# Source excerpt:

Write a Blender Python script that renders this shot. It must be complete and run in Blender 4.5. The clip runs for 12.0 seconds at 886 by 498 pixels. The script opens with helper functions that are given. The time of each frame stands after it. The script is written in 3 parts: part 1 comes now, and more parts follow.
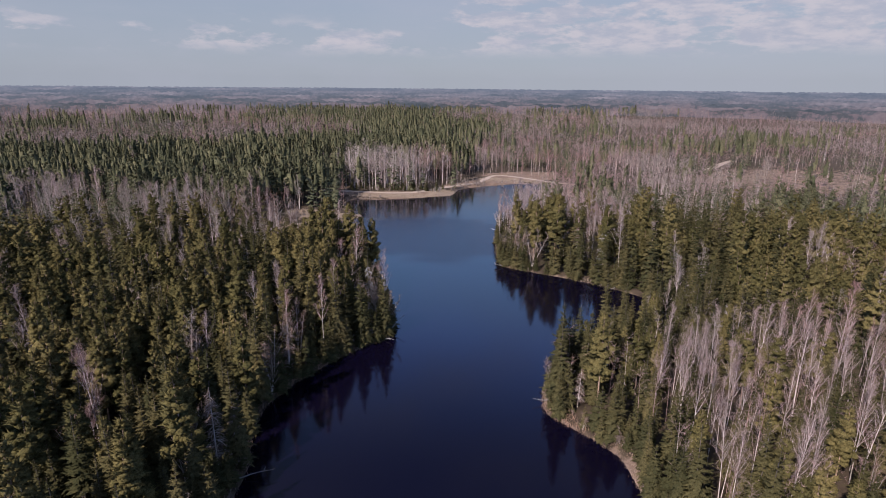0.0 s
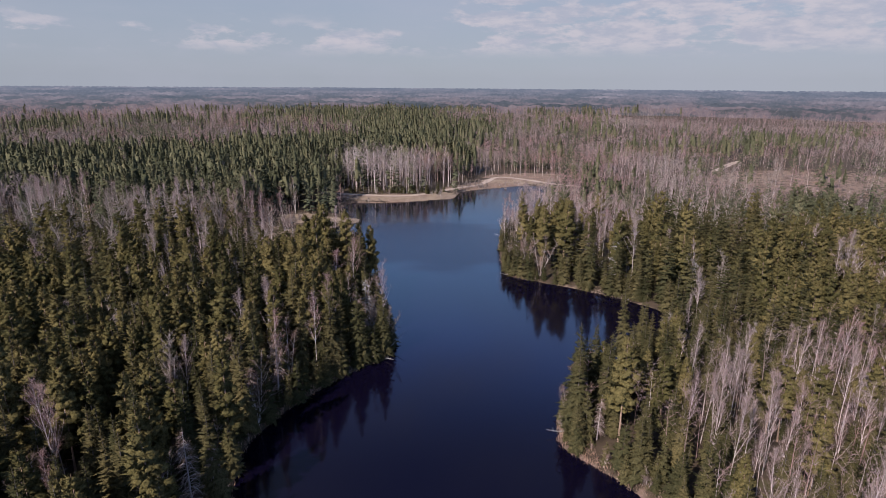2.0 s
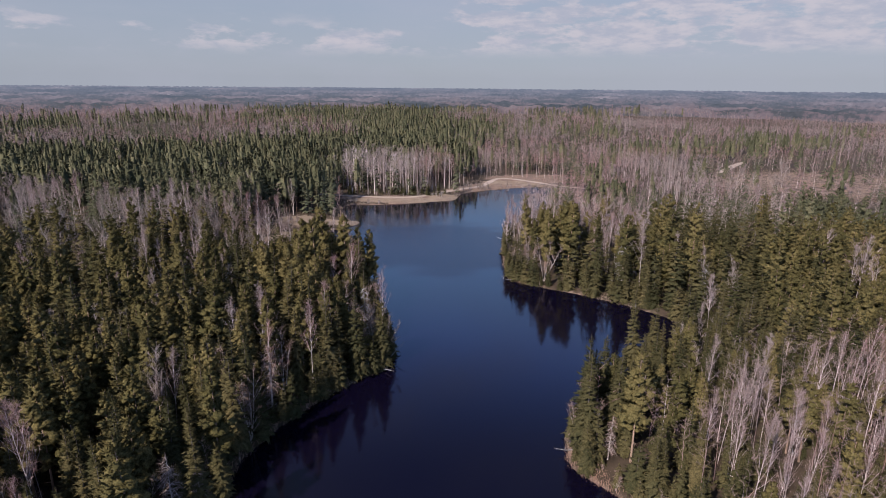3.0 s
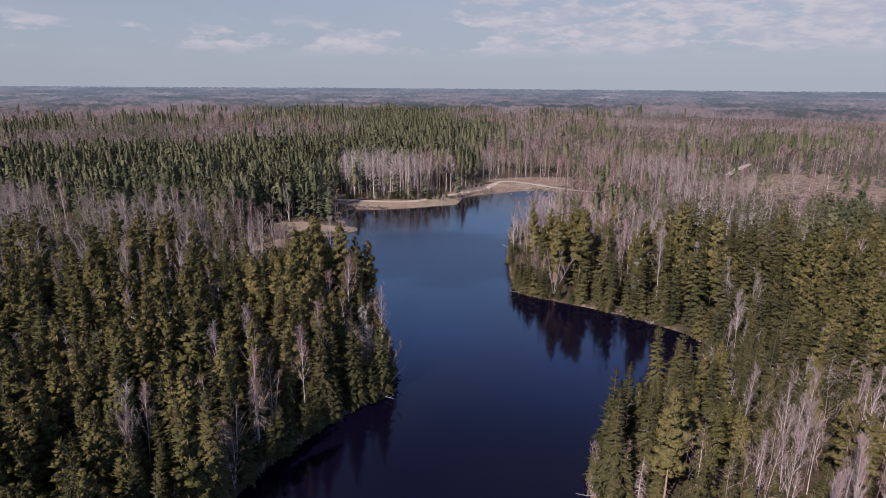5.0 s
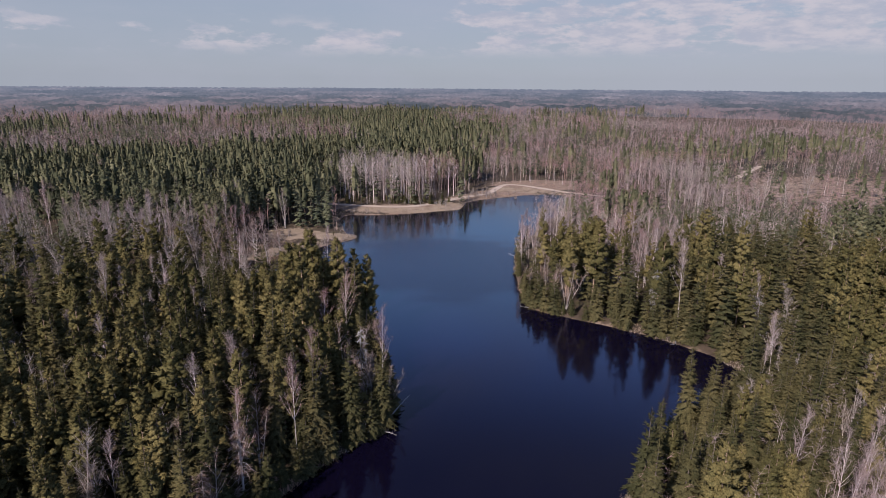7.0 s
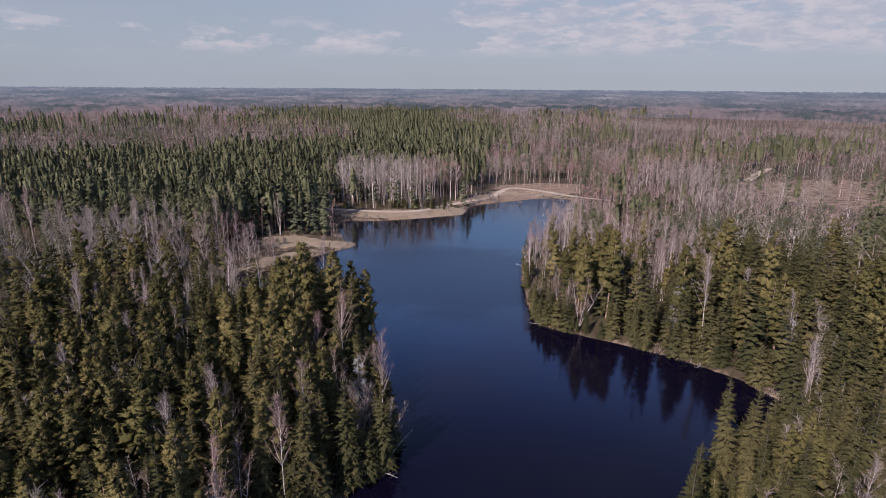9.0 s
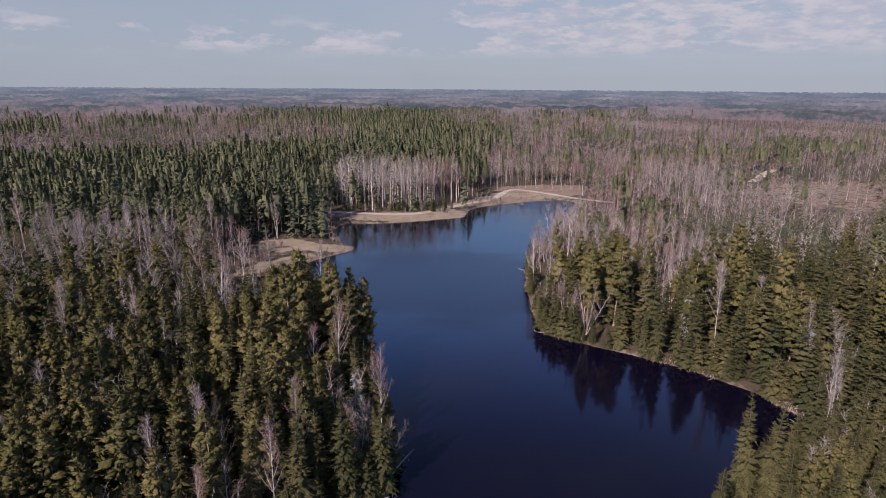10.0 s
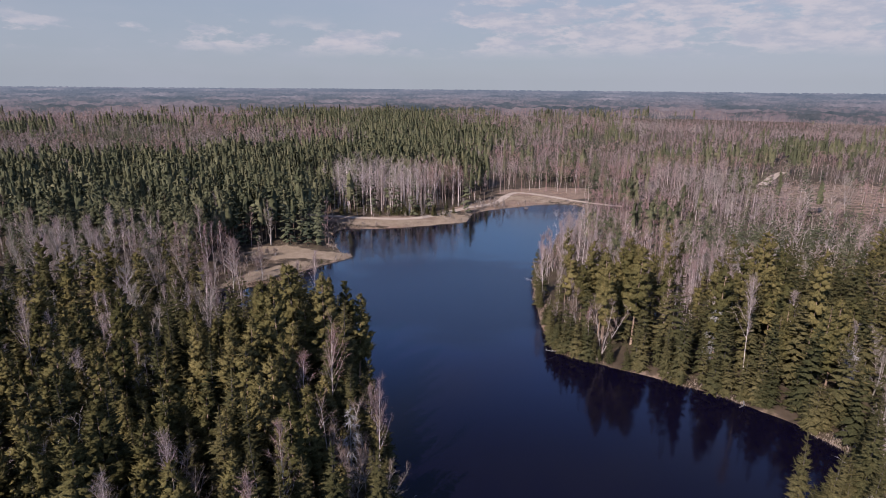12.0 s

# Given problem:
Write the lines above out again exactly, without any of their pictures.

# Answer to the task:
Write a Blender Python script that renders this shot. It must be complete and run in Blender 4.5. The clip runs for 12.0 seconds at 886 by 498 pixels. The script opens with helper functions that are given. The time of each frame stands after it. The script is written in 3 parts: part 1 comes now, and more parts follow.
0.0 s
2.0 s
3.0 s
5.0 s
7.0 s
9.0 s
10.0 s
12.0 s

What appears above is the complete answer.